I believe that this paper presents the original Berlekamp-Massey algorithm, also described (somewhat improved) by Blahut.

It certainly involves division. Look how the algorithm in steps (4) and (5) (page 124) multiplies with b to the -1 power - this is a division by b. This was the whole point of the "Inversionless Decoding of Binary BCH Codes" paper, which presents a modified BM algorithm that avoids this finite field division. However this modified algorithm still has a long critical path, so I am looking for an improved version, similar to the RiBM algorithm.


[ - ]
Reply by jms_nhSeptember 18, 2017

p.s. suggest you ask on https://dsp.stackexchange.com/ as Dilip Sarwate is fairly active there.

[ - ]
Reply by mauroidSeptember 18, 2017

Thanks! I will definitely do that!

[ - ]
Reply by stephanebSeptember 18, 2017

Let me see if maybe Professor Sarwate would consider joining DSPRelated, that would be great.

[ - ]
Reply by mauroidSeptember 18, 2017

Dr Sarwate has already kindly answered questions on DSPRelated - here's hoping this one will grab his attention as well! :)

[ - ]
Reply by stephanebSeptember 18, 2017

No kidding?  Indeed, I just found Dr. Sarwate in the users' database. I had already contacted him to ask if he would join, so he will soon be aware of this thread and will maybe chime in.  

[ - ]
Reply by jms_nhSeptember 18, 2017
Look how the algorithm in steps (4) and (5) (page 124) multiplies with b to the -1 power - this is a division by b

Oh, that's a multiplicative inverse. I thought you said you were working on a binary code. In GF(2), the value of b is always 1. Which finite field are you working in? If GF(2^n) what is the value of n? For small n this could just use a lookup table.

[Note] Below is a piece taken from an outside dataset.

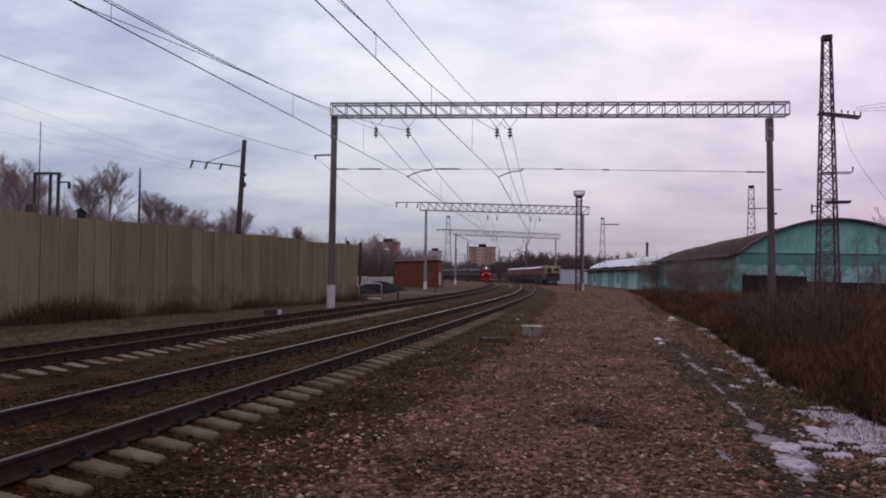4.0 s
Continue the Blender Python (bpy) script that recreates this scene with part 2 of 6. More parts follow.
M_GREEN = material("green_paint", (0.115, 0.315, 0.24), (0.28, 0.52, 0.435), rough=0.8, scale=0.7, fine=3.0, bump=0.15, spread=0.5, stretch=(1.0, 1.0, 0.3))
M_GREEN_PALE = material("green_paint_faded", (0.24, 0.43, 0.39), (0.43, 0.57, 0.55), rough=0.85, scale=0.9, fine=4, bump=0.15, stretch=(1.0, 1.0, 0.4))
M_ROOF = material("roof_felt", (0.034, 0.0145, 0.014), (0.018, 0.008, 0.008), rough=0.95, scale=0.8, fine=8, bump=0.3)
M_SNOW = material("snow", (0.55, 0.47, 0.51), (0.2, 0.158, 0.16), rough=0.9, scale=2.4, fine=13, bump=0.5, spread=0.75)
M_BRICK = material("red_brick", (0.2, 0.068, 0.042), (0.125, 0.046, 0.031), rough=0.9, scale=1.2, fine=12, bump=0.2, per=0.12)
M_BARK = material("bark", (0.23, 0.19, 0.17), (0.135, 0.11, 0.098), rough=0.95, scale=6, fine=40, bump=0.4)
M_TWIG = material("twigs", (0.33, 0.265, 0.235), (0.2, 0.16, 0.142), rough=0.95, bump=0, per=0.3)
M_BRUSH = material("dry_brush", (0.18, 0.078, 0.046), (0.032, 0.017, 0.0125), rough=0.95, scale=0.3, fine=1.6, bump=0, per=0.65)
M_GRASS = material("dry_grass", (0.15, 0.10, 0.055), (0.085, 0.055, 0.032), rough=0.95, scale=0.5, fine=4, bump=0, per=0.45)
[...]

(obligatory plug: see https://www.embeddedrelated.com/showarticle/1086.p... )

[ - ]
Reply by mauroidSeptember 18, 2017

The code I am working on is the BCH(4096, 3892), T=12. The codewords are sequences of 0's and 1's (1 bit per symbol) - so each symbol is binary. All calculations in the BM algorithm are done in the extension field GF(2^12).

[ - ]
Reply by jms_nhSeptember 18, 2017
ah -- ok, This is beyond my experience; I've implemented Reed-Solomon once from scratch in Java, but not optimized for speed.